Une quarantaine d'avocats du barreau de Coutances et Avranches ont manifesté ce jeudi matin pour protester contre le projet de loi sur les professions juridiques. Selon eux, l'introduction de la concurrence va se faire au détriment des plus démunis.
Pharmaciens, taxis, depuis plusieurs mois, le gouvernement tente de s'attaquer aux professions réglementées. Le 13 octobre dernier, un projet de loi relatif au secteur juridique a été présenté en conseil des ministres. Les propositions relatives au métier d'avocat ont rapidement été condamnées par le Conseil national des barreaux.
Celui de Coutances-Avranches a décidé de lancer ce mercredi midi une grève illimitée: plus d'avocats commis d'office et des d'importantes perturbations à prévoir lors de prochaine session de la Cour d'assises de la Manche. Ce jeudi, une quarantaine d'avocats se sont rassemblés ce jeudi matin devant le palais de justice de Coutances avant de manifester dans le centre-ville.
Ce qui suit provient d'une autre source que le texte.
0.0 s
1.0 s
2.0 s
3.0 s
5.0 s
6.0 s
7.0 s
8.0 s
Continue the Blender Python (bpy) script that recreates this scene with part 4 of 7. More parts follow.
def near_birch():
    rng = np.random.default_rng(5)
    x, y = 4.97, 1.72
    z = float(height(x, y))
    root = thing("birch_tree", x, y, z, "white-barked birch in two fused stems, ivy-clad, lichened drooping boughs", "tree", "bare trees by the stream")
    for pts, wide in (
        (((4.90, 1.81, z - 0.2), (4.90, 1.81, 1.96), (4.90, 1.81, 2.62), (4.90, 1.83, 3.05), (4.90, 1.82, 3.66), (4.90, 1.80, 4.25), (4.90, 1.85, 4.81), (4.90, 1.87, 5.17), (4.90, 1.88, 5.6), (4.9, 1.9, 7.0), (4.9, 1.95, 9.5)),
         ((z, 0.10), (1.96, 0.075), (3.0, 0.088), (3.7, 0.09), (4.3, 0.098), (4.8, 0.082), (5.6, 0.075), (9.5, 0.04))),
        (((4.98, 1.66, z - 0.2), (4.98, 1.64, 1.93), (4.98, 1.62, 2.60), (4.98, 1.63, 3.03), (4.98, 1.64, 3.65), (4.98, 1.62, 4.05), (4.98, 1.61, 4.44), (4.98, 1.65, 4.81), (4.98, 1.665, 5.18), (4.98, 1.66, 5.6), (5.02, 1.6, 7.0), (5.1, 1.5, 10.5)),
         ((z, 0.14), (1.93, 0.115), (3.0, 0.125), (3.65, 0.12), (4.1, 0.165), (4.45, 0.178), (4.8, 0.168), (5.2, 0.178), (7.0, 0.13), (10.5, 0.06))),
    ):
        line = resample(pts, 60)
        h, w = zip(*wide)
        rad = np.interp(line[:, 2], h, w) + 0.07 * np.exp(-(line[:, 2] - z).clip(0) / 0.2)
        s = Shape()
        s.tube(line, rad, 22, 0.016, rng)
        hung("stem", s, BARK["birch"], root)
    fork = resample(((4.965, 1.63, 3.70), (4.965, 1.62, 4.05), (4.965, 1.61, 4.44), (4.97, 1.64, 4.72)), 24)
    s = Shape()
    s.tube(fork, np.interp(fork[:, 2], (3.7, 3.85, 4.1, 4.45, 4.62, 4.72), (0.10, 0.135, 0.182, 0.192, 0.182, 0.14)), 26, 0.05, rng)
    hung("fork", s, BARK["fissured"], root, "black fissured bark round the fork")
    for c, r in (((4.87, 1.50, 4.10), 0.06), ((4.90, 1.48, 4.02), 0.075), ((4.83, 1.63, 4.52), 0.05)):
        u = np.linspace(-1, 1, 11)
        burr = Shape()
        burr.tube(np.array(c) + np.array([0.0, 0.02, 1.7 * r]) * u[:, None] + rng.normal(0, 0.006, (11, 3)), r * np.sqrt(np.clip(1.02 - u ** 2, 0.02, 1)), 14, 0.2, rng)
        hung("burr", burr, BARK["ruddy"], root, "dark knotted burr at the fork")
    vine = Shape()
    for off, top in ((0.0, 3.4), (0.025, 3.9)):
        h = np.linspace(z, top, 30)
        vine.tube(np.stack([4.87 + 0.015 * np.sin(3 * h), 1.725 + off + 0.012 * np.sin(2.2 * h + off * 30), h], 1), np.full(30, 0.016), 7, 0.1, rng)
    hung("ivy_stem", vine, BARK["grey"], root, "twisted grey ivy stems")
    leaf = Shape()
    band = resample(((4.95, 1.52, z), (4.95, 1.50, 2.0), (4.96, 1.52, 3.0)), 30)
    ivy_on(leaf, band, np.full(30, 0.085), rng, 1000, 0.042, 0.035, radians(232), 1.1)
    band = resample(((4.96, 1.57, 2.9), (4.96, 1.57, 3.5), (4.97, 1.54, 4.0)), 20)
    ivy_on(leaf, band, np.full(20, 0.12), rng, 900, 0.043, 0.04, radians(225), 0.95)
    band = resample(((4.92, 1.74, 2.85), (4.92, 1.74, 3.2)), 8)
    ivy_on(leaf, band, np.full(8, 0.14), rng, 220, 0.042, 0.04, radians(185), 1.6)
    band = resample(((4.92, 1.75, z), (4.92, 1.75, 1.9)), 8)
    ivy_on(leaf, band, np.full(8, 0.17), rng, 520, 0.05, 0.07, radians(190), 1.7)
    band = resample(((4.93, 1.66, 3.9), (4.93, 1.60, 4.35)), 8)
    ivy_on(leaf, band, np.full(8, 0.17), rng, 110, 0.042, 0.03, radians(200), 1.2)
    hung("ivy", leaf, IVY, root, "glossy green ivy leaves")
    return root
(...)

Le texte incriminé, qui n'est, selon le ministre de l'économie, qu'"un document intermédiaire" sans "aucun statut", fait trois grandes propositions. Il ouvre le capital des cabinets à des capitaux extérieurs. Il crée également un statut d'avocat salarié en entreprise. "Les entreprises pourront avoir leur propre avocat dans les murs de l'entreprise ce qui leur permettra de bénéficier du privilège du secret professionnel pour les besoins de l'entreprise et pas forcément dans l'intérêt général", explique Emmanuel Le Mière, bâtonnier de l'ordre des avocats de Coutances. "On voit tout de suite à quoi ça peut faire référence en termes d'entente illicite ou de fraude fiscale. C'est plus compliqué d'aller fouiller le coffre d'un avocat dans une entreprise que d'aller fouiller le coffre du chef d'entreprise lui-même".
La proposition la plus décriée (et la plus mise en avant par la profession) est la suppression du système territorial de représentation devant le Tribunal de Grande Instance. Actuellement, pour représenter un client dans certains actes, un avocat doit être inscrit au barreau du tribunal correspondant. Le projet de loi voudrait élargir cette condition à la cour d'appel.
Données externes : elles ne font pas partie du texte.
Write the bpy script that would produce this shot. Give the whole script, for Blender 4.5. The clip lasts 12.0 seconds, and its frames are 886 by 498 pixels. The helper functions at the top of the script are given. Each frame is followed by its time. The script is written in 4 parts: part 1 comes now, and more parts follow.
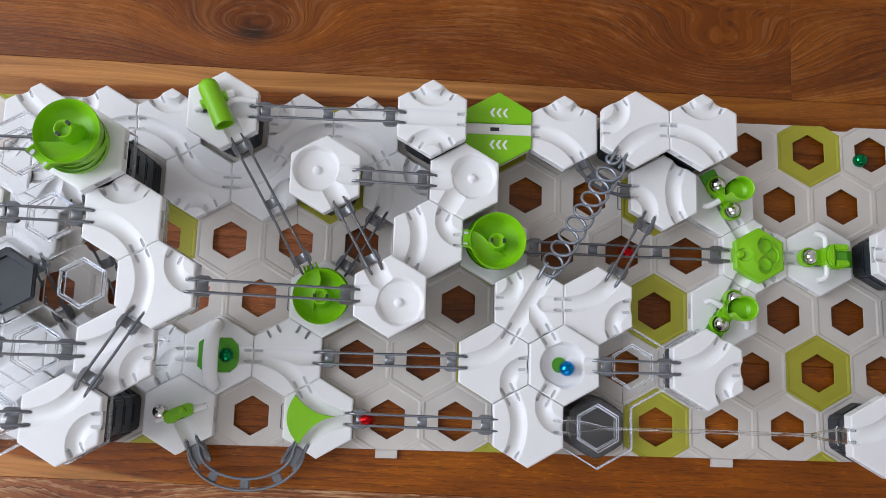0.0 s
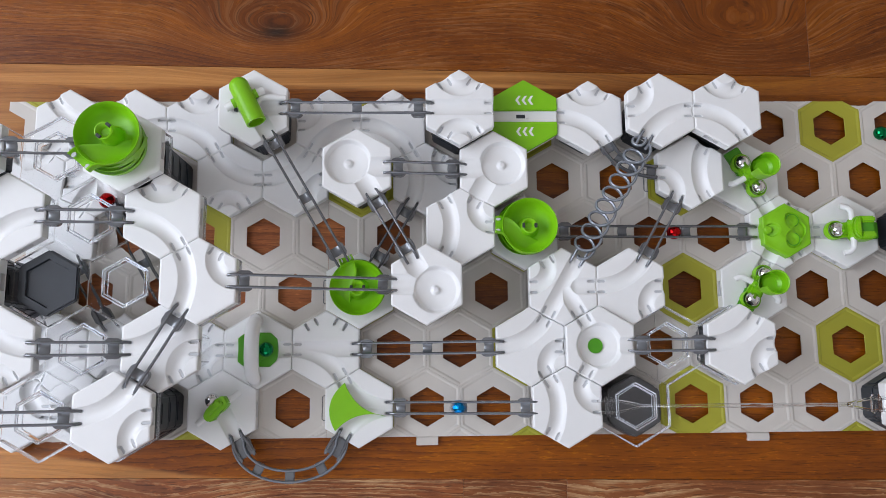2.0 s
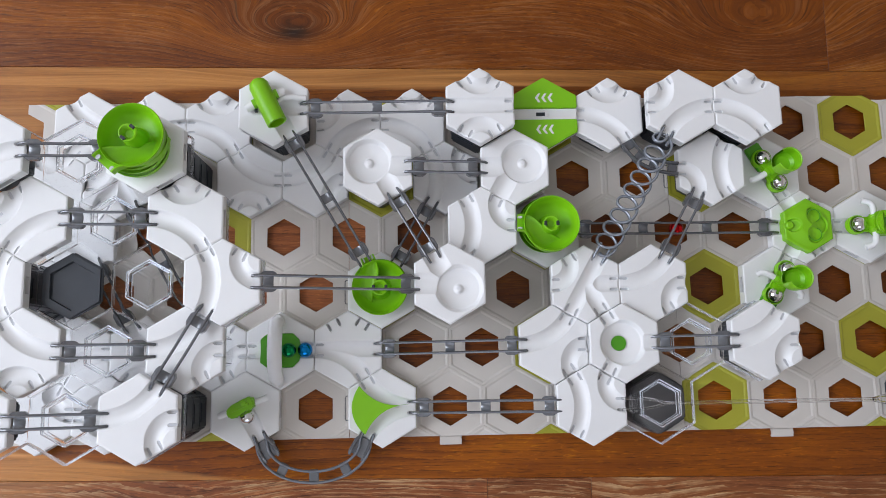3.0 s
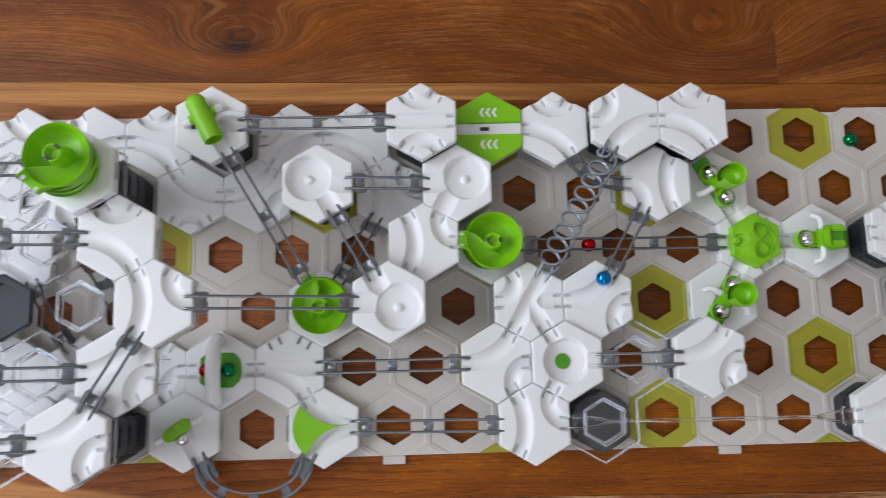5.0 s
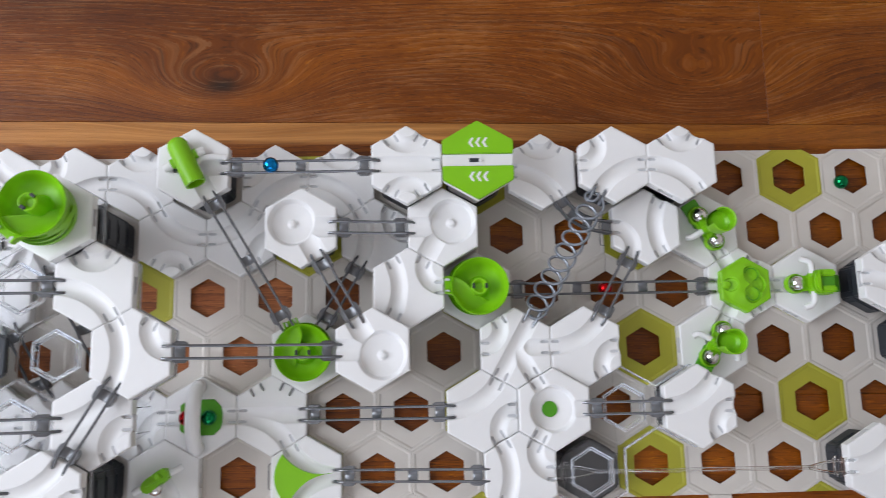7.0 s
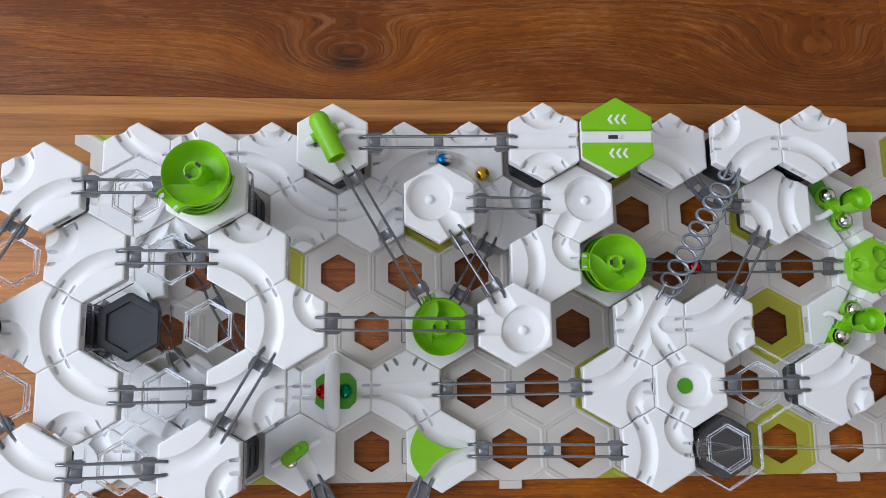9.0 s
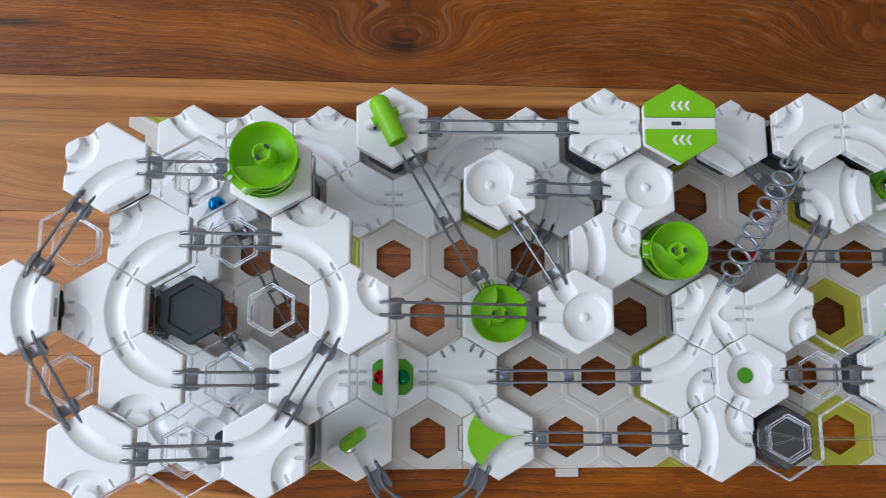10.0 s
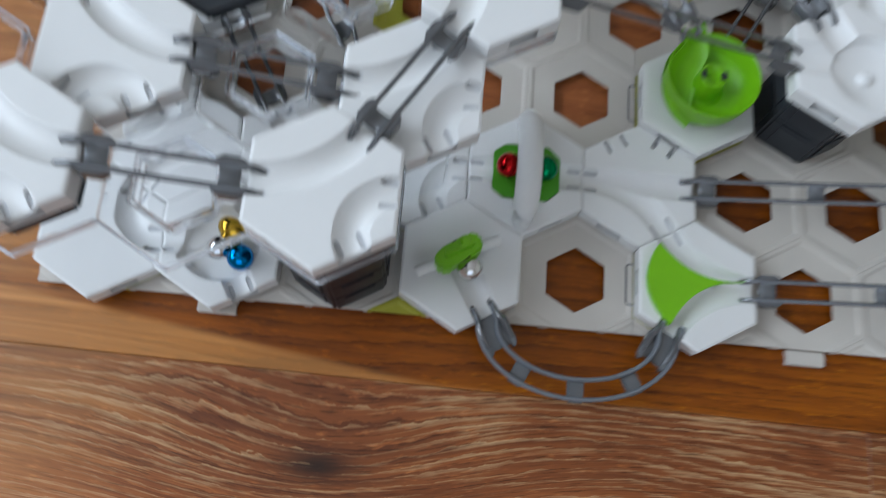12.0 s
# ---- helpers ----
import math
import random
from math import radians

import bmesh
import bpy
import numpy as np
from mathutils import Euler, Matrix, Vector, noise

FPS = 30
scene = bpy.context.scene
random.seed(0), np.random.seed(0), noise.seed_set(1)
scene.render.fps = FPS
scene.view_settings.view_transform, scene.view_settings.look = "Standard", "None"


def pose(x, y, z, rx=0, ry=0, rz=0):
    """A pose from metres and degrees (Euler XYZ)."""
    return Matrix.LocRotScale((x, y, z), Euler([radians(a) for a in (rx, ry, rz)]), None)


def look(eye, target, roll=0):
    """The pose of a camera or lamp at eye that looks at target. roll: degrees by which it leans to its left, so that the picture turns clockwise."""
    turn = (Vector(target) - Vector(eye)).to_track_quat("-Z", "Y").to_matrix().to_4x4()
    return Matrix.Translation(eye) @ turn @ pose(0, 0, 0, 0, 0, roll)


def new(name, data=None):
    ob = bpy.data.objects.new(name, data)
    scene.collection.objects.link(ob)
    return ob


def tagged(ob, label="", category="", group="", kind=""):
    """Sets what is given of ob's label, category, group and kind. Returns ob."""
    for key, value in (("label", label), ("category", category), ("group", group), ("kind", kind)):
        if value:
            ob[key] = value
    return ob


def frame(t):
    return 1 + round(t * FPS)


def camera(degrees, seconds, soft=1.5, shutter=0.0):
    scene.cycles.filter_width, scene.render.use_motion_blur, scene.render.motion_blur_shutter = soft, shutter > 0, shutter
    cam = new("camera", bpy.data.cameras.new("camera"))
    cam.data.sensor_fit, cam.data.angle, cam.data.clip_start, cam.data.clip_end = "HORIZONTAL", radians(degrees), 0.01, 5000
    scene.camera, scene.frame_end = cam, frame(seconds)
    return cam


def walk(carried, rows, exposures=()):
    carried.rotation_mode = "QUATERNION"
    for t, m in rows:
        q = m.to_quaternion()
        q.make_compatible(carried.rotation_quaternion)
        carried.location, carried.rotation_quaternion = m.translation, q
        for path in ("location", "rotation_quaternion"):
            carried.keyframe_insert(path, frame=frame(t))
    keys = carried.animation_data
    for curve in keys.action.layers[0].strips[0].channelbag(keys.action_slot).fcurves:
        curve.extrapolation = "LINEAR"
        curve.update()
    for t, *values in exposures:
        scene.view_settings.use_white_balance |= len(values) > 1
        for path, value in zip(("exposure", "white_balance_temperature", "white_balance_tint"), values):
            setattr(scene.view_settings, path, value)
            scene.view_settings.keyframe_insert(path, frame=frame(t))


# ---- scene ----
cam = camera(60.0, 12.0, 0.45, 0.35)
PATH = [
    (0, (0.023, 0.046, 0.678), (0.082, 0.349, -1.298), 12.9),
    (0.5, (0.022, 0.05, 0.681), (0.081, 0.36, -1.294), 12.6),
    (1, (0.014, 0.047, 0.68), (0.074, 0.358, -1.295), 12.2),
    (1.5, (0.002, 0.037, 0.683), (0.06, 0.342, -1.293), 11.2),
    (2, (-0.005, 0.033, 0.684), (0.054, 0.34, -1.292), 10.4),
    (2.5, (-0.014, 0.032, 0.683), (0.041, 0.338, -1.292), 9.1),
    (4.5, (-0.033, 0.036, 0.681), (0.025, 0.355, -1.293), 9.3),
    (5, (0.023, 0.046, 0.677), (0.091, 0.356, -1.298), 11.0),
    (5.5, (0.096, 0.056, 0.669), (0.188, 0.371, -1.304), 14.3),
    (6, (0.124, 0.062, 0.672), (0.225, 0.389, -1.298), 14.9),
    (6.5, (0.099, 0.069, 0.668), (0.191, 0.409, -1.3), 13.1),
    (7, (0.033, 0.074, 0.672), (0.111, 0.416, -1.297), 11.6),
    (7.5, (-0.031, 0.07, 0.676), (0.039, 0.408, -1.294), 10.6),
    (9.5, (-0.093, 0.058, 0.663), (-0.014, 0.384, -1.309), 13.2),
    (10, (-0.125, 0.056, 0.66), (-0.057, 0.367, -1.315), 12.2),
    (10.5, (-0.162, 0.049, 0.659), (-0.089, 0.343, -1.317), 13.9),
    (11, (-0.168, 0.027, 0.647), (-0.118, 0.324, -1.331), 9.8),
    (11.3, (-0.181, 0.005, 0.624), (-0.1, 0.319, -1.349), 14.5),
    (11.5, (-0.174, -0.014, 0.582), (-0.13, 0.304, -1.392), 8.9),
    (11.6, (-0.192, -0.05, 0.537), (-0.094, 0.373, -1.415), 14.8),
    (11.8, (-0.194, -0.079, 0.451), (-0.105, 0.435, -1.48), 13.8),
    (12, (-0.192, -0.101, 0.373), (-0.146, 0.474, -1.542), 9.7),
]
walk(cam, [(t, look(eye, target, roll)) for t, eye, target, roll in PATH], [(0, -0.04, 6450, 15), (4.5, -0.10, 6420, 15), (5.0, -0.11, 6480, 15), (6.0, 0.14, 6700, 15), (7.5, -0.06, 6420, 15), (9.5, -0.09, 6250, 12), (10.5, -0.15, 6050, 9), (11.3, -0.14, 5950, 7), (12, -0.36, 6080, 7)])

# ---- world, light and exposure ----
world = bpy.data.worlds.new("daylight")
scene.world = world
world.use_nodes = True
wn = world.node_tree
sky = wn.nodes.new("ShaderNodeTexSky")
sky.sky_type, sky.sun_disc = "NISHITA", False
sky.sun_elevation, sky.sun_rotation = radians(38), radians(250)
wn.nodes["Background"].inputs["Strength"].default_value = 0.12
wn.links.new(sky.outputs[0], wn.nodes["Background"].inputs[0])


def area(name, loc, target, w, h, watts, colour):
    lamp = bpy.data.lights.new(name, "AREA")
    lamp.shape, lamp.size, lamp.size_y, lamp.energy, lamp.color = "RECTANGLE", w, h, watts, colour
    ob = new(name, lamp)
    ob.matrix_basis = look(loc, target)
    return ob


# skylight standing in the two window openings
area("window_light", (-1.92, 0.25, 1.48), (0.0, 0.25, 0.95), 1.8, 1.5, 57, (0.80, 0.885, 0.975))
area("window_light", (-0.1, -1.97, 1.35), (-0.3, 0.0, 1.1), 1.7, 1.6, 11, (0.93, 0.96, 1.0))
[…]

Les avocats voient dans cette mesure une menace sur la justice de proximité. Selon eux, les cabinets "locaux" vont subir de plein fouet une concurrence "sur le versant le plus rentable de l'activité des cabinets d'avocats". Cette partie lucrative de l'activité, soumise aux honoraires libres, permet, selon la profession, d'assurer la défense des plus démunis. "Selon un rapport du barreau de Nantes, l'aide juridictionnelle en matière pénale ne couvre que 20% du coût de l'intervention", explique Emmanuel Le Mière, "C'est peut-être aussi pour ça que les gens trouvent que nous sommes un peu chers, car il faut aussi que nous arrivions à vivre tout en assurant à perte l'accès aux droits des plus démunis. Le jour où les cabinets du secteur ne pourront plus se maintenir, il n'y aura plus personne pour défendre les gens".